I googled like every layman and zeroed in on MaxStartups. Looked at the manual to cross verify and fixed the issue in 5 minutes. I agree with what ever he did after he found out the issue but it was a clear case of SSH throwing an error. Why not just look up manual or google instead of wasting time on laborious packet inspection.




Because at their scale, people actually need to understand the issue rather than just applying fixes blindly plucked from the Internet. Don't get me wrong, Google is my go-to as well, but I suspect that they need to dig a little deeper.


Fair enough.

But wouldn't doing investigation on the error provide data point to help debug the issue. They are trying to fix a customer issue and time is also of importance here.
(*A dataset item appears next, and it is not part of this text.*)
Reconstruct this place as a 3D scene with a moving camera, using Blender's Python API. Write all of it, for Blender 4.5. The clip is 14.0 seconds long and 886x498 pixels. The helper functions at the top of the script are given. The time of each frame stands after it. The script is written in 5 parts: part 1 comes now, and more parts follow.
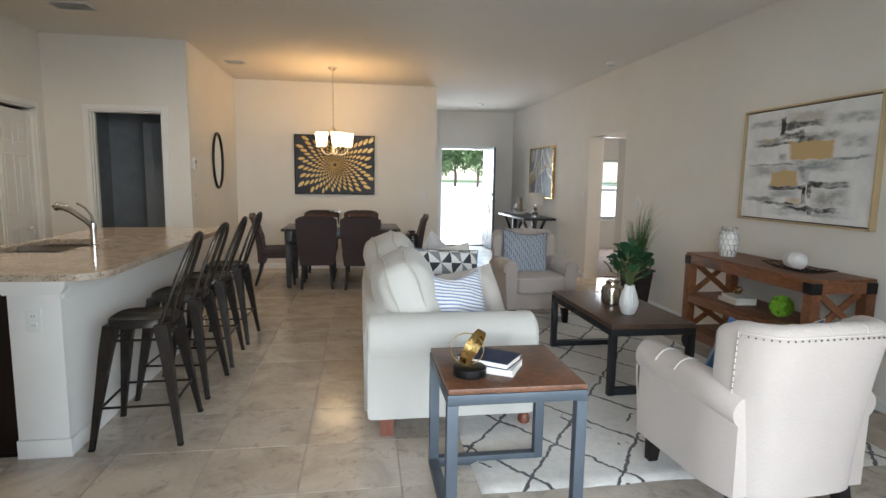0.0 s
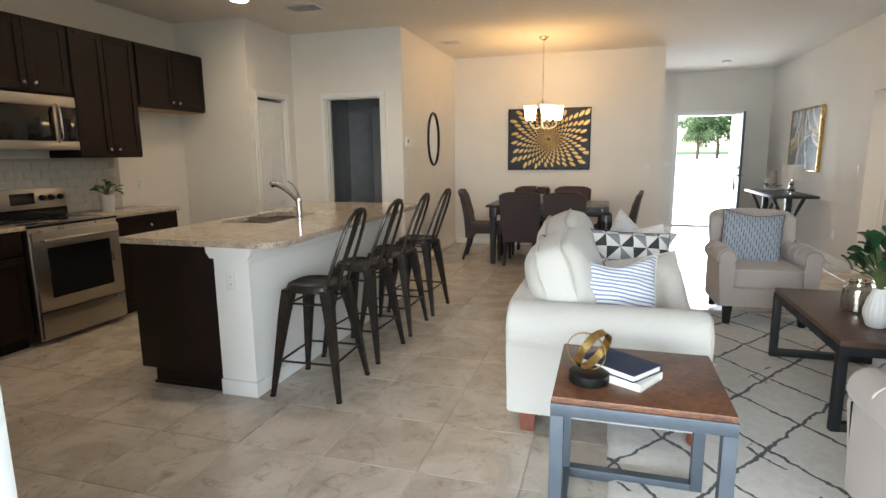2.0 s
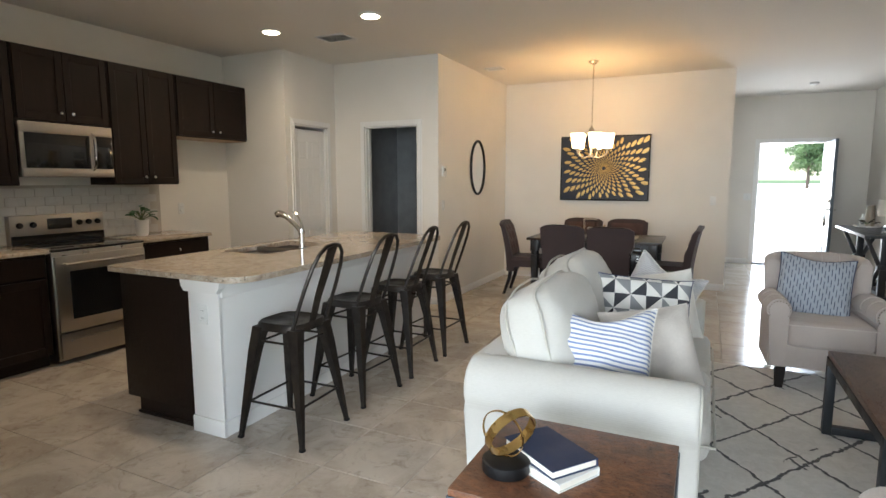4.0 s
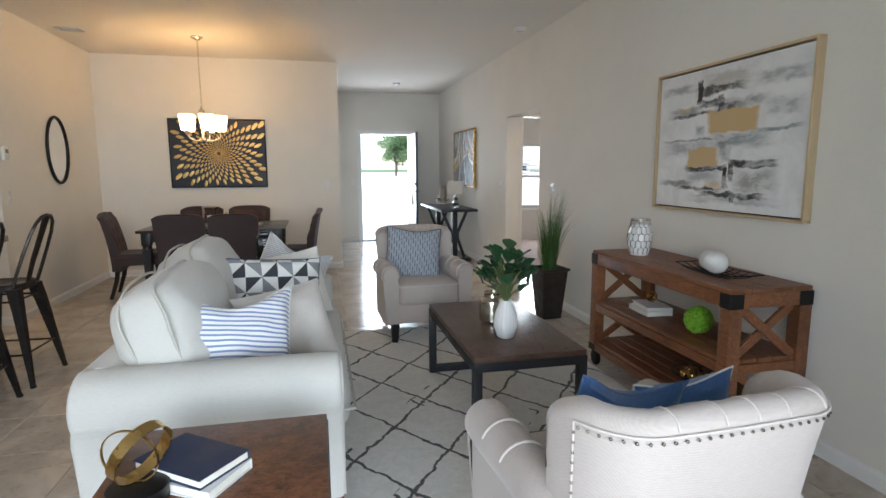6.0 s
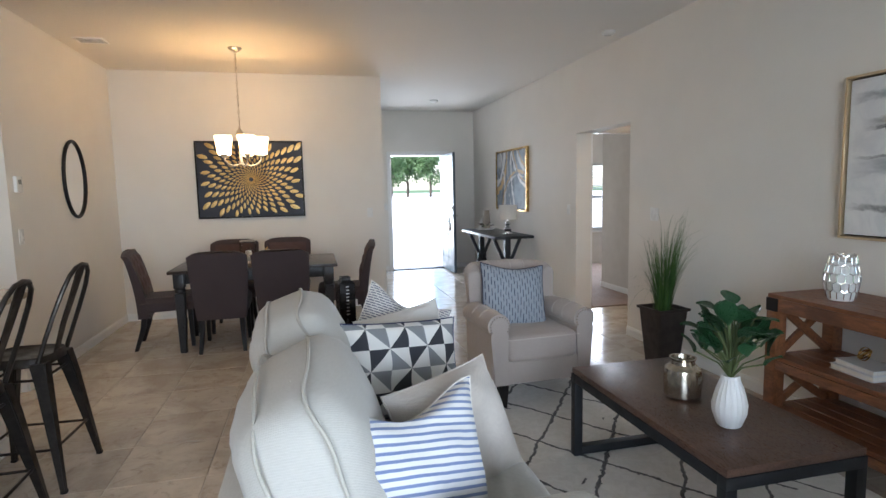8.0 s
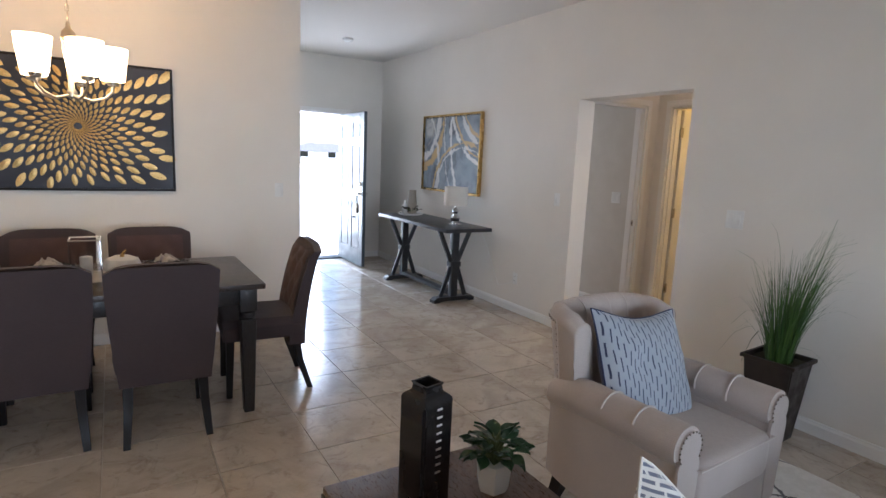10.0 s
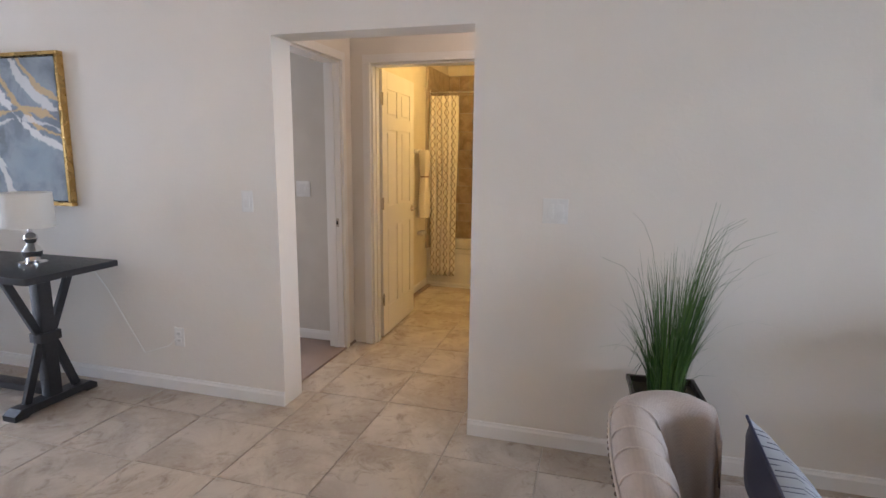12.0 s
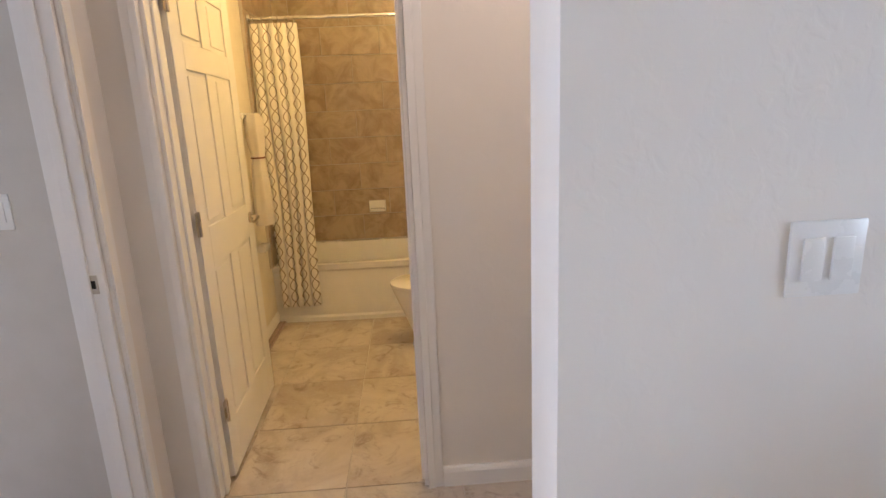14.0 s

> just applying fixes blindly plucked from the Internet.

I wasn't recommending that.


> Why not just look up manual or google instead of wasting time on laborious packet inspection.

When you've got a load balancing layer, and virtual machines, and interacting with the real world, there's a reasonable chance that the problem is not a (relatively) simple application configuration issue. If you've looked through enough of these, getting a pcap (especially with an identified customer) and looking through it with Wireshark is relatively quick.


I could have worded it better like "why packet inspection to start with".


I love packet inspection, but I always feel that if I have to go to that depth, then we missed an opportunity to have observability (metrics/logging) earlier.


Because pcap lies a lot less than everything else.